Pour s’en convaincre, il suffit de reprendre une à une les catégories de droits qui restent gérées par la SACEM. Sont-elles compatibles avec les droits accordés par une licence libre même la plus restrictive comme la CC by-nc-nd …? Je vous laisse jouer chez vous à la maison : imaginez la diffusion de l’œuvre téléchargée dans différentes circonstances : fête de l’école où les enfants vont reprendre à tue-tête le titre phare de notre « groupe pionnier » (bien sûr cela vous rappelle quelque chose…), la diffusion sur les baffles de la bodega des 20 ans pendant les fêtes du village, une compilation produite par un netlabel fan de notre groupe, … et confrontez-la à ces 9 autres catégories de droits (nb : le point 5 ne nous concerne pas).
Résultat : si vous arrivez à la même conclusion que moi vous pouvez éliminer toutes les catégories restantes.
Autrement dit, il faudrait se réserver tous les autres droits et dans ce cas l’inscription à la SACEM serait comment dire…. nulle et non avenue, à moins que ce soit le choix d’une licence libre qui le soit ! Cela dit, c’est parfaitement cohérent avec l’opposition de la SACEM aux licences ouvertes, et aux dernières nouvelles cette position n’a pas changé (voir en bas de page le paragraphe intitulé : Partie relative à la SACEM – Informations relues par la SACEM, octobre 2005-).
En résumé : choisissez votre camp, camarades !
Voilà ! Tout ce bruit pour rien, ou presque … de la publicité à peu de frais pour les différents protagonistes de cette affaire : notre petit groupe, la gentille SACEM et la consensuelle plate-forme de téléchargement Jamendo.
Ok, donc on est d’accord : pas de compatibilité avec les licences ouvertes pour les adhérents de la SACEM même si elle leur accorde un brin de liberté en les autorisant à gérer leur droits sur internet.
Mais, qu’en est-il des droits accordés aux braves gens qui téléchargent les titres en « droits internet réservés »… sans licence ?
Si vous reprenez les catégories de droits conservées par la SACEM, vous vous rendrez bien vite compte que hormis la copie privée, il ne reste pas grand chose.
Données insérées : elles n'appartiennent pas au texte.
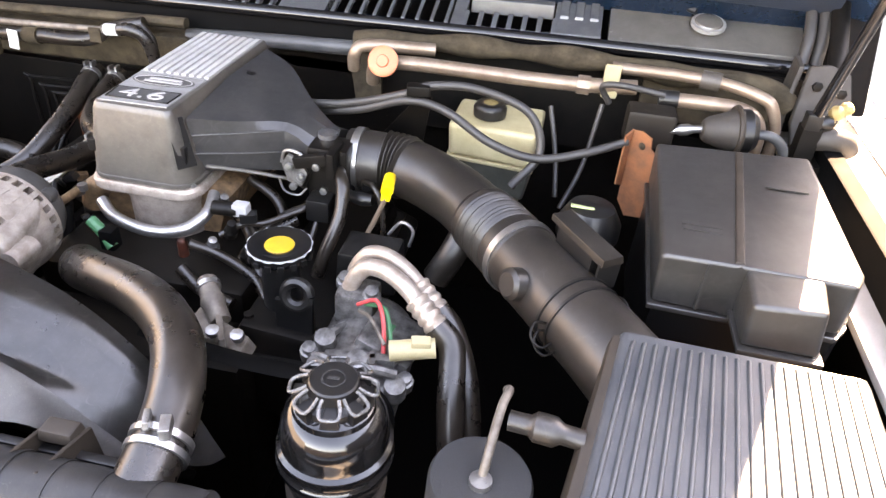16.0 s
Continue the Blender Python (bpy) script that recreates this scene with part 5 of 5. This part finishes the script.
# ---------------------------------------------------------------- air cleaner
air = thing("air_cleaner", (0.70, 0.2, -0.15), "grey plastic air cleaner box with a ribbed lid", "air cleaner")
lo = [(0.577, 0.114, 0.058), (0.845, 0.114, 0.060), (0.838, 0.318, 0.092), (0.612, 0.330, 0.0905)]
bm = prism([(x, y, z - 0.03) for x, y, z in lo], lo, 0.010, segs=3)
part("lid", bm, LIDGREY, air)
part("lid_side", prism([(0.560, 0.115, -0.03), (0.60, 0.115, -0.03), (0.66, 0.325, 0.0), (0.60, 0.325, 0.0)], [(0.566, 0.116, 0.052), (0.60, 0.116, 0.055), (0.640, 0.326, 0.088), (0.604, 0.328, 0.086)], 0.01), DUSTBROWN, air, "dusty brown side of the lid")
def lid_z(y):
    return 0.0588 + (y - 0.114) * 0.150
for k in range(20):
    x0, x1 = 0.590 + 0.0123 * k, 0.6235 + 0.0106 * k
    part("lid_rib", prism([(x0 - 0.0030, 0.128, lid_z(0.128) - 0.002), (x0 + 0.0030, 0.128, lid_z(0.128) - 0.002), (x1 + 0.0028, 0.314, lid_z(0.314) - 0.002), (x1 - 0.0028, 0.314, lid_z(0.314) - 0.002)],
                          [(x0 - 0.0016, 0.131, lid_z(0.128) + 0.0032), (x0 + 0.0016, 0.131, lid_z(0.128) + 0.0032), (x1 + 0.0014, 0.311, lid_z(0.314) + 0.0032), (x1 - 0.0014, 0.311, lid_z(0.314) + 0.0032)], 0.0006, segs=1), LIDGREY, air)
part("box", prism([(0.575, 0.125, -0.20), (0.83, 0.125, -0.20), (0.83, 0.31, -0.20), (0.60, 0.31, -0.20)], [(0.570, 0.116, 0.020), (0.845, 0.116, 0.024), (0.845, 0.318, 0.06), (0.61, 0.318, 0.06)], 0.008), BROWN, air, "dusty lower box")
for k in range(8):
    x = 0.60 + 0.03 * k
    part("box_rib", block((x, 0.112, -0.035), (0.005, 0.014, 0.075), 0.001), BROWN, air)
part("catch", block((0.640, 0.106, -0.012), (0.075, 0.014, 0.014), 0.003), BLACK, air)
part("lip", block((0.71, 0.112, 0.012), (0.28, 0.02, 0.010), 0.003), DUSTY, air)

# ---------------------------------------------------------------- fuse box
fb_ = thing("fuse_box", (0.75, 0.56, -0.1), "dusty black plastic fuse box with a stepped lid", "fuse box")
low = [(0.656, 0.444, 0.044), (0.735, 0.441, 0.042), (0.855, 0.436, 0.045), (0.872, 0.460, 0.045), (0.888, 0.745, 0.045), (0.668, 0.736, 0.045)]
high = [(0.652, 0.437, 0.111), (0.735, 0.436, 0.114), (0.849, 0.424, 0.117), (0.862, 0.450, 0.117), (0.872, 0.740, 0.114), (0.665, 0.730, 0.110)]
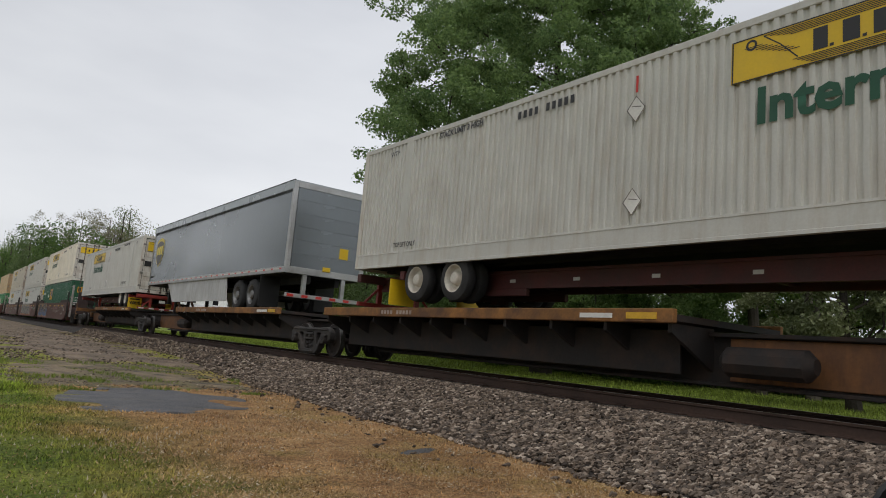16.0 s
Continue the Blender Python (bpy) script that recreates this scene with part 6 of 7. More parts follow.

En effet, certains usages non commerciaux sont soumis à rémunération. Et c’est là LA grande différence avec les licences ouvertes.
Et même la diffusion en podcast sur un quelconque site, perso ou pas avec ou sans pub est soumis à l’autorisation préalable du groupe, qui devra rédiger une licence sur mesure : bon courage les gars !
Dernier point, la lecture des commentaires sur l’annonce de cette avancée révolutionnaire sur le blog de PhilAxel est pour le moins édifiante. On a la sensation que l’on veut forcer la main à la SACEM, peu importe le flou juridique et l’absence d’information donnée aux utilisateurs. Les auteurs et les intermédiaires de la musique qui s’y expriment font peu de cas des droits de ces utilisateurs et interprètent les clauses des licences Creative Commons, au gré de leurs intérêts personnels des plus subjectifs.
Or, il y a déjà des cas de réclamations à des sites réels ou virtuels qui pensaient diffuser de la musique libre et qui se sont vus taxés au forfait car un artiste de la liste faisait partie du répertoire d’une société de gestion collective des droits.
Apparemment cela ne pose aucun problème de conscience à ces « révolutionnaires » … eux ne seront jamais inquiétés. Au contraire, ils seront chouchoutés par la SACEM qui (malgré un discours parfois inverse, de type « les auteurs du dimanche »… on n’en est pas à une contradiction près) aura besoin dans le monde concurrentiel dans lequel elle entre, d’affirmer sa suprématie par le nombre de ses adhérents : « voyez combien ils sont nombreux ! »
Rappelons juste que lors d’une intervention pas si ancienne, Mme Kerr Vignale (Direction des Relations Clientèles de la SACEM) a qualifié les licences Creatives Commons de « dangereuses. »
Ici, nous ne cesserons donc pas de répéter encore et encore : tant que la SACEM ne modifie pas sa volonté et donc ses statuts, la compatibilité avec les licences ouvertes, même les plus restrictives, n’existera pas !
Nous ne cherchons pas à forcer la main de la SACEM dans ce sens, en tous cas pas au détriment des utilisateurs. Néanmoins nous apprécierions grandement que l’information donnée par la SACEM à ses membres soit bien plus claire et argumentée, quelque soit le choix des auteurs pour la gestion de leurs droits internet.